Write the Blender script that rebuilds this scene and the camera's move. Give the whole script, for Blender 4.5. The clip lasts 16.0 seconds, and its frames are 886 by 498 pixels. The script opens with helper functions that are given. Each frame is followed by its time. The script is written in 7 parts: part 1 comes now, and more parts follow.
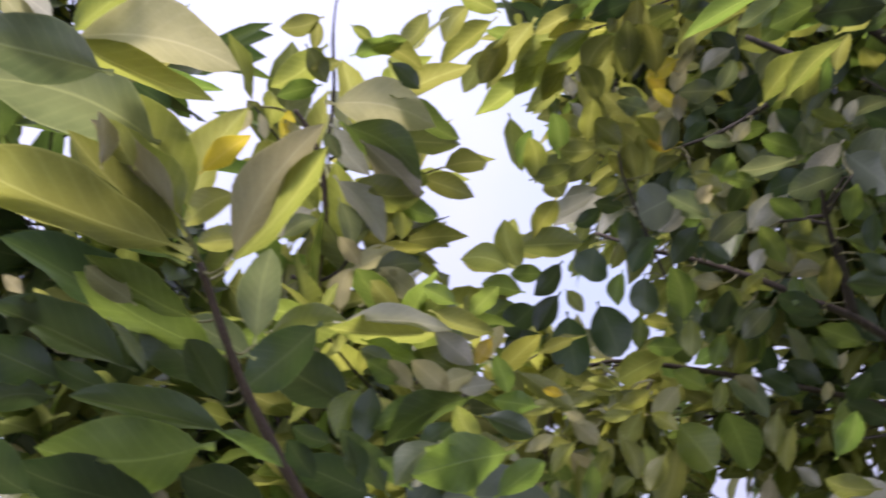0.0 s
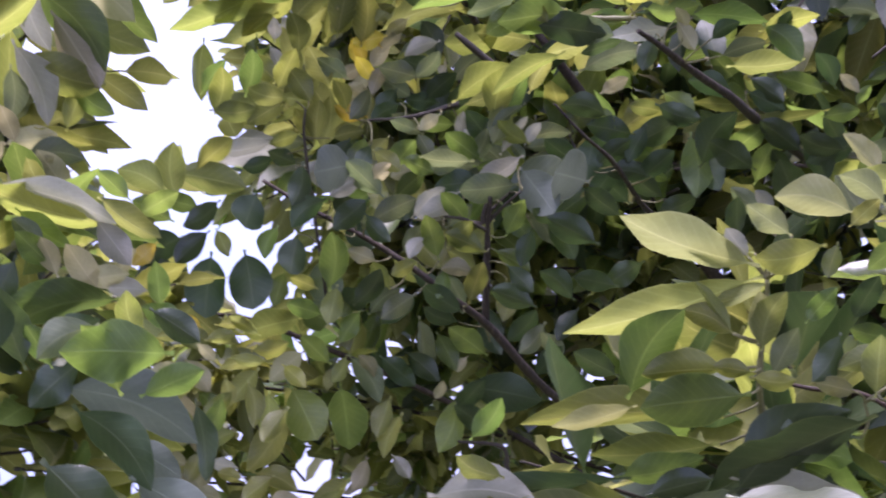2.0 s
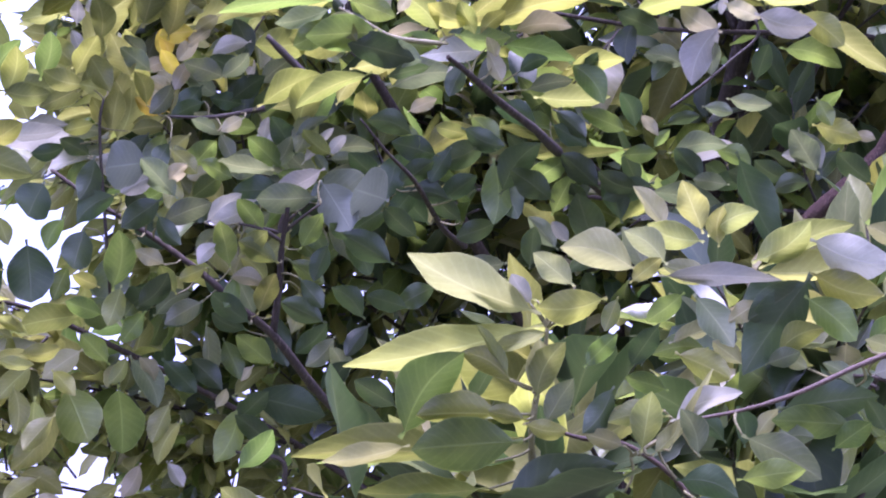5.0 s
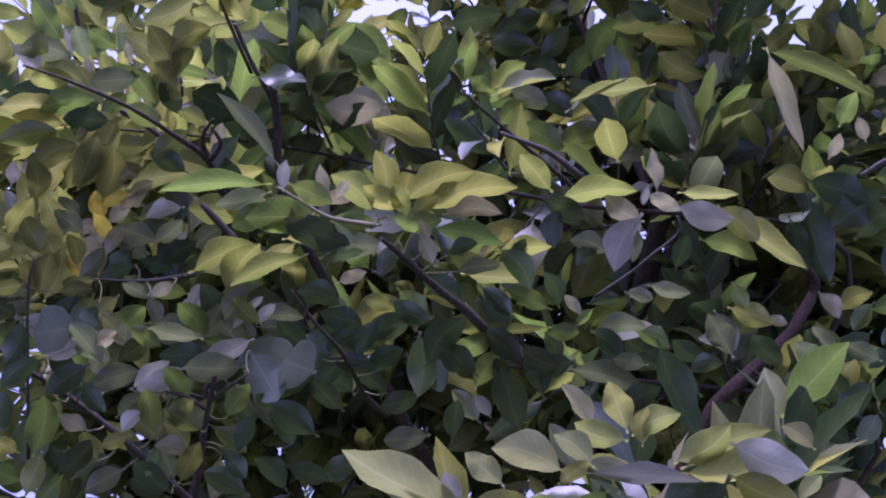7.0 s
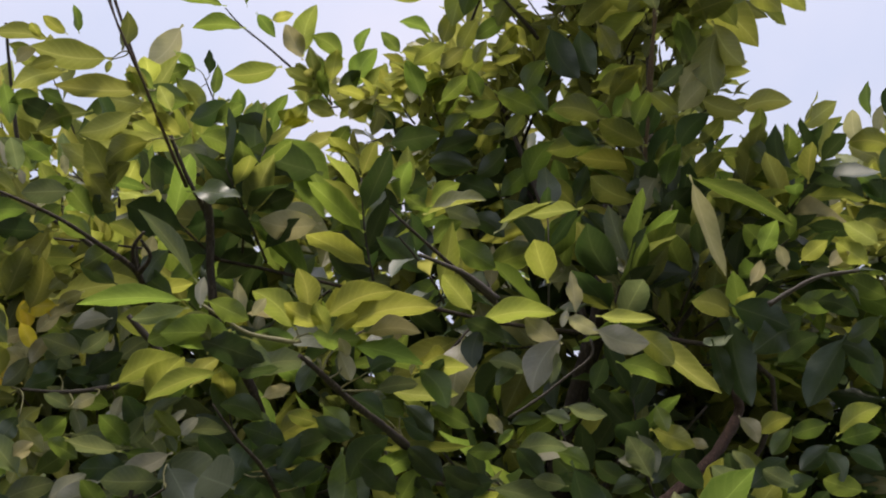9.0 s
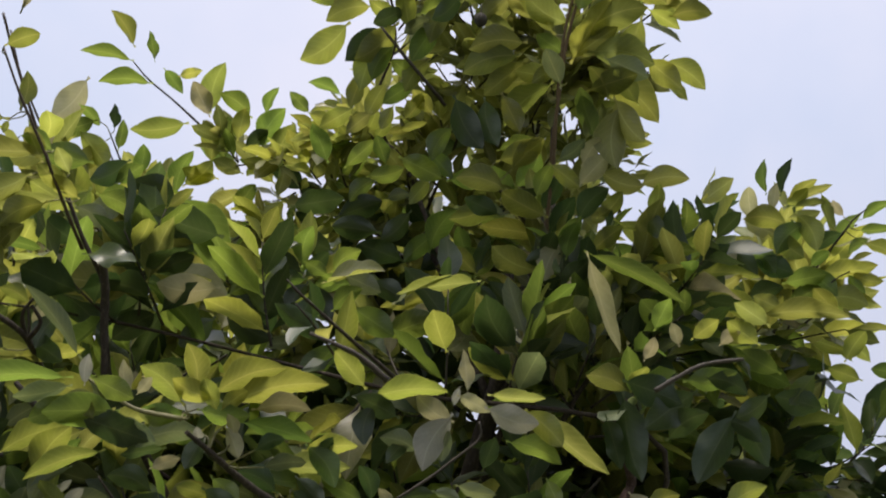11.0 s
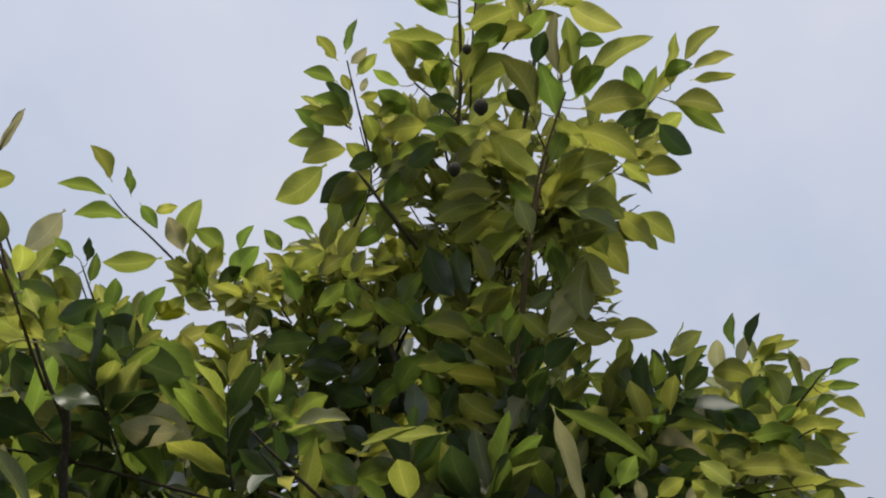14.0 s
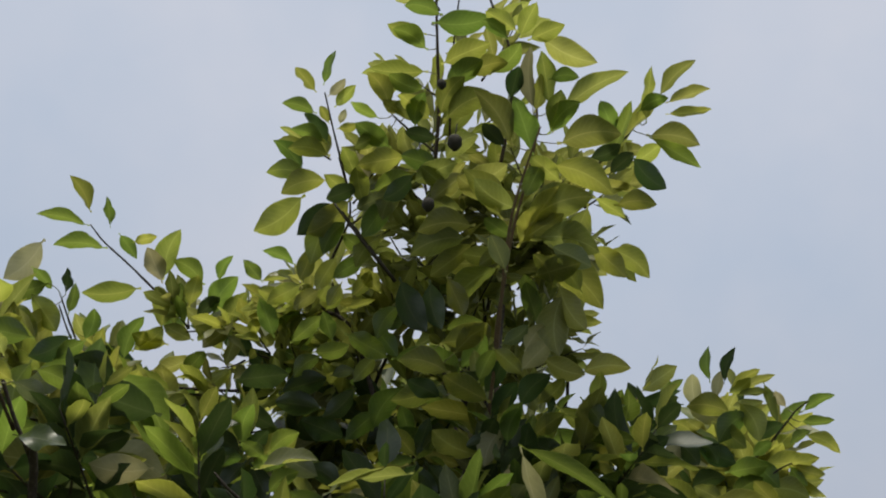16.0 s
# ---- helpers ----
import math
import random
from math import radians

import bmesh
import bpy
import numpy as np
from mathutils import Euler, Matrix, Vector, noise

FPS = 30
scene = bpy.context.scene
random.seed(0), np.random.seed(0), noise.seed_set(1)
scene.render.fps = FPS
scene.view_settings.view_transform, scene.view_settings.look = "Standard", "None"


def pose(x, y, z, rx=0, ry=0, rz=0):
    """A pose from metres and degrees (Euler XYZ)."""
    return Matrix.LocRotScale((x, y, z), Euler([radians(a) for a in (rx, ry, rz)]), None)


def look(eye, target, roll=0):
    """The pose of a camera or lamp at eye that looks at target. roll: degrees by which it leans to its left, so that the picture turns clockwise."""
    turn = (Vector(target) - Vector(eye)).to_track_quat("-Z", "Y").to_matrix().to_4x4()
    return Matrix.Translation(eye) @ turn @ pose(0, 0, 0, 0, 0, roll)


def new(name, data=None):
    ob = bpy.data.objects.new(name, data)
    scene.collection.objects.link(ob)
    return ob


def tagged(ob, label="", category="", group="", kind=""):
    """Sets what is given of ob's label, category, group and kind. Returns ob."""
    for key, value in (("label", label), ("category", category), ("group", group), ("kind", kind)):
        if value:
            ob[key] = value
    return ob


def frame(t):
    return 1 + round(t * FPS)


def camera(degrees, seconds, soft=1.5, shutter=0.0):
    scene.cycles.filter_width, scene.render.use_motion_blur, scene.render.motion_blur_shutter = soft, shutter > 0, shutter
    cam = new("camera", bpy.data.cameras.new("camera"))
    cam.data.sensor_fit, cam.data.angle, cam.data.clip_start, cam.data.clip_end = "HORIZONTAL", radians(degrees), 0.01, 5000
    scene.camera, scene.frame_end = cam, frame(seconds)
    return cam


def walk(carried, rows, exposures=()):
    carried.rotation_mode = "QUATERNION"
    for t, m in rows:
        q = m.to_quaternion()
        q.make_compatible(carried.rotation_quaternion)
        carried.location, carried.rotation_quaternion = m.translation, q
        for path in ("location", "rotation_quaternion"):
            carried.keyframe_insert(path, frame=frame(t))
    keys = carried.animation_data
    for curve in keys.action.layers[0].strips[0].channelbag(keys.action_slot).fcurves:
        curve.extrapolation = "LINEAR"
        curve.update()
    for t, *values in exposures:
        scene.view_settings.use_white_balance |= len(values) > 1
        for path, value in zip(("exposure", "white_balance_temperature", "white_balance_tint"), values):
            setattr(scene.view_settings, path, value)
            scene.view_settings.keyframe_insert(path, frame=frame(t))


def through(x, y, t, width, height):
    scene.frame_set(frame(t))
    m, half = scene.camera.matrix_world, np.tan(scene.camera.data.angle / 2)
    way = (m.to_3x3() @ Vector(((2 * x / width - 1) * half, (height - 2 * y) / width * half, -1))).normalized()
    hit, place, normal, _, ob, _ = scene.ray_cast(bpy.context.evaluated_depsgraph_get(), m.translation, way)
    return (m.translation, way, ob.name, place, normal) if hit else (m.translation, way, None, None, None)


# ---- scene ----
cam = camera(37.9, 16.0, soft=2.0, shutter=0.5)
PATH = [
    (0, (-0.077, 0.137, 1.454), (-1.223, 1.559, 2.269), -9.0),
    (0.5, (-0.081, 0.148, 1.451), (-1.096, 1.674, 2.250), -6.9),
    (1, (-0.088, 0.154, 1.449), (-0.995, 1.758, 2.225), -5.0),
    (1.5, (-0.106, 0.167, 1.447), (-0.903, 1.840, 2.200), -3.2),
    (2, (-0.150, 0.146, 1.436), (-0.805, 1.884, 2.177), -1.0),
    (2.5, (-0.153, 0.164, 1.428), (-0.751, 1.928, 2.155), 0.5),
    (3, (-0.095, 0.185, 1.434), (-0.664, 1.969, 2.134), 1.5),
    (3.2, (-0.095, 0.185, 1.434), (-0.641, 1.979, 2.127), 2.3),
    (5.3, (-0.138, 0.156, 1.472), (-0.490, 1.980, 2.213), 0.4),
    (5.5, (-0.138, 0.156, 1.472), (-0.477, 1.968, 2.248), 0.9),
    (6, (-0.141, 0.141, 1.473), (-0.435, 1.930, 2.318), 1.0),
    (6.5, (-0.126, 0.123, 1.473), (-0.408, 1.885, 2.376), 1.1),
    (7, (-0.145, 0.110, 1.500), (-0.373, 1.870, 2.422), 0.4),
    (7.5, (-0.126, 0.115, 1.499), (-0.351, 1.859, 2.451), 0.8),
    (8, (-0.155, 0.095, 1.543), (-0.316, 1.843, 2.502), -0.2),
    (8.5, (-0.095, 0.106, 1.485), (-0.280, 1.792, 2.545), 0.8),
    (9, (-0.096, 0.090, 1.498), (-0.255, 1.772, 2.569), 0.7),
    (9.5, (-0.077, 0.098, 1.482), (-0.202, 1.760, 2.588), 0.3),
    (9.7, (-0.077, 0.098, 1.482), (-0.174, 1.759, 2.593), 0.0),
    (11.8, (-0.065, 0.047, 1.554), (-0.072, 1.680, 2.710), 0.0),
    (12, (-0.065, 0.047, 1.554), (-0.064, 1.672, 2.721), 0.1),
    (12.5, (-0.071, 0.051, 1.579), (-0.061, 1.666, 2.759), 0.1),
    (13, (-0.087, 0.023, 1.599), (-0.073, 1.638, 2.779), -0.1),
    (13.5, (-0.064, 0.031, 1.578), (-0.061, 1.613, 2.801), 0.7),
    (14, (-0.055, 0.033, 1.562), (-0.047, 1.572, 2.839), 0.6),
    (14.5, (-0.059, 0.021, 1.573), (-0.042, 1.554, 2.858), 0.4),
    (15, (-0.036, 0.003, 1.614), (-0.027, 1.553, 2.877), 0.9),
    (15.5, (-0.019, 0.013, 1.600), (-0.011, 1.551, 2.878), 1.0),
    (16, (-0.000, 0.000, 1.600), (-0.000, 1.532, 2.886), 0.9),
]
# the phone opens up while leaves fill the view and closes again under the bright sky
EXPOSURES = [
    (0.0, 1.10, 5950, 28), (1.5, 1.25, 5700, 34), (2.5, 1.75, 5200, 54), (3.0, 1.66, 5150, 56), (5.5, 2.14, 4900, 64), (6.2, 1.84, 4850, 66), (6.8, 1.10, 4850, 66),
    (7.5, 0.47, 5050, 56), (8.5, 0.50, 6400, 20), (9.5, 0.63, 6500, 16), (12.0, 0.47, 6500, 12), (14.0, 0.25, 6500, 9), (16.0, 0.09, 6500, 6),
]
walk(cam, [(t, look(eye, target, roll)) for t, eye, target, roll in PATH], EXPOSURES)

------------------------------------

* **WHAT IS REQUIRED**
Give every line of the material that includes the string "category".

* **THE ANSWER**
def tagged(ob, label="", category="", group="", kind=""):
    """Sets what is given of ob's label, category, group and kind. Returns ob."""
    for key, value in (("label", label), ("category", category), ("group", group), ("kind", kind)):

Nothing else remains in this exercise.